A publication by the National Academies Press called "The Decline of the Stellar Sea Lion in Alaska Waters: Untangling Food Webs and Fishing Nets," cites numerous anecdotes of sea lions being shot by the hundreds or more, as well as scooped up in trawl nets.

"There is a long history in Alaska of shooting sea lions for their meat and pelts, for sport, or to reduce sea lion interference with fishing operations," it states. "Prior to 1990, a prevalent attitude among many fishermen was that sea lions were a nuisance and a cause of damaged gear and lost catches. Currently, the presence of observers on factory trawlers makes it unlikely that these fisheries illegally shoot sea lions. The number of sea lions killed in other fisheries is unknown, but even small numbers of shootings could contribute to the decline of the small remaining populations. Except for subsistence harvest, shooting of sea lions has been illegal since 1990."

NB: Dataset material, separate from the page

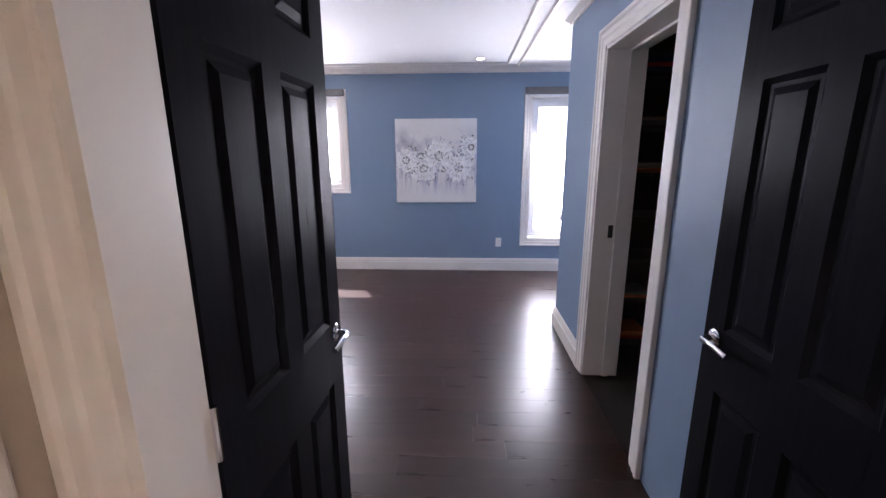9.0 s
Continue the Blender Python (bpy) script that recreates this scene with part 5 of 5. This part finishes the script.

The anecdotes include these:

• Recently, a Russian orthodox priest who worked for years on Kodiak Island thought there was no mystery at all to the continuing decline of Steller sea lions. During confession, he often heard fishermen talk about shooting sea lions.

• The Alaska SeaLife Center in Seward had planned a public display of Steller sea lions to be viewed from a plaza. The tank was initially designed so the public could view the animals from outside the building. However, the plan was abandoned out of concern that the sea lions would be shot if they were visible from the street.

There are many others. The publication, which came out in 2003, can be found at www.nap.edu/openbook.php?record_id=10576&page=R1.